Sometimes, there are not words strong enough to express the pain we feel. There are seasons of life that don’t have simple solutions; times when we are overwhelmed by feelings of despair and helplessness. Financial stress, sickness, untimely deaths, grief and relationship breakdowns are situations that can leave us feeling confused and alone.
But sadly, in addition to all of the usual feelings of sadness and isolation experienced in difficult times, Christians experience an added layer of difficulty: guilt and shame for feeling upset in the first place.
Christians are often unsure how to find an honest expression of their faith in the midst of difficulty and stress.
Disappointment and grief can provoke some big questions: If God is good, how can he allow bad things to happen? Why should I pray when it feels as though God is silent? Sometimes Christians feel shame for asking questions like these because it doesn’t seem like questions people of faith should be asking.
This guilt and shame is only made worse, when we attend a church service and the songs being sung are about the goodness of God and the victory we can find through our faith in him…. but there is an absence of lament.
Don’t get me wrong, I believe God is good and I have felt his strength holding me together in difficult times. There is a place for songs of praise and thankfulness, but if there is no place for lament, how do Christians who are suffering join in from a place of honesty?
Sadly, if we don’t make space for people to express their pain and disappointment with God, we deny them the full expression of their faith.
When we are suffering, we need to know that there is still a place for us within the community of faith. We need the assurance that faith and struggle are not in contradiction with each other.
While lament may be near absent in many churches on Sunday morning, there are numerous passages in the Bible that describe great emotional pain and honesty.

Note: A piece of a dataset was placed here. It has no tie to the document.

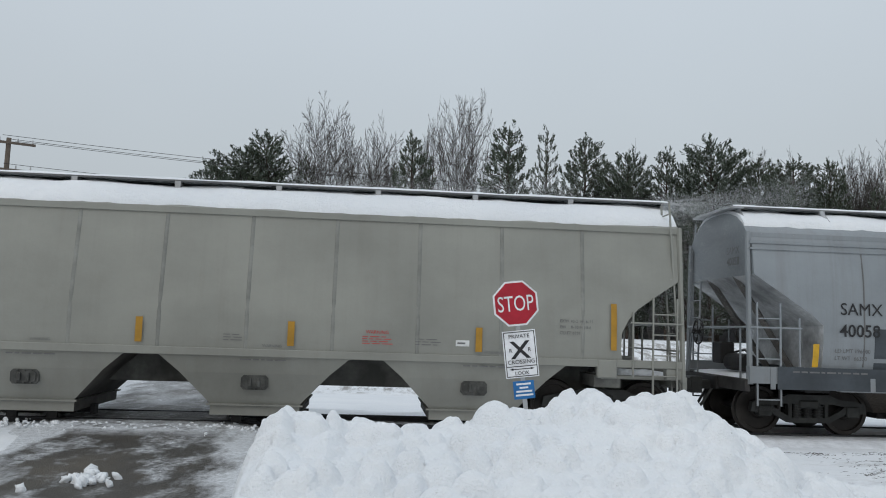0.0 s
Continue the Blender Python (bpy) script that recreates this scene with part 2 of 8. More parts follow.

You only need to flip through Lamentations, Job, Jeremiah or the Psalms to find some needed assurance that you are not alone in your struggle. It doesn’t get much more honest then the psalmist in Psalm 88: “You have taken from me friend and neighbor—darkness is my closest friend” (v.18). Or listen to the honesty of the author in Lamentations: “See, Lord, how distressed I am! I am in torment within, and in my heart I am disturbed” (Lam 1:20).
The honesty of these writers, gives us needed assurance that when we struggle, we too can offer our uncensored pain to God—knowing he can handle it.
Adversity and hardship are isolating enough on their own, without the added shame of feeling we “shouldn’t” feel the way we do. We can express our pain and disappointment to God without feeling we are betraying our faith. And we can rest knowing that God can handle our pain and our struggle.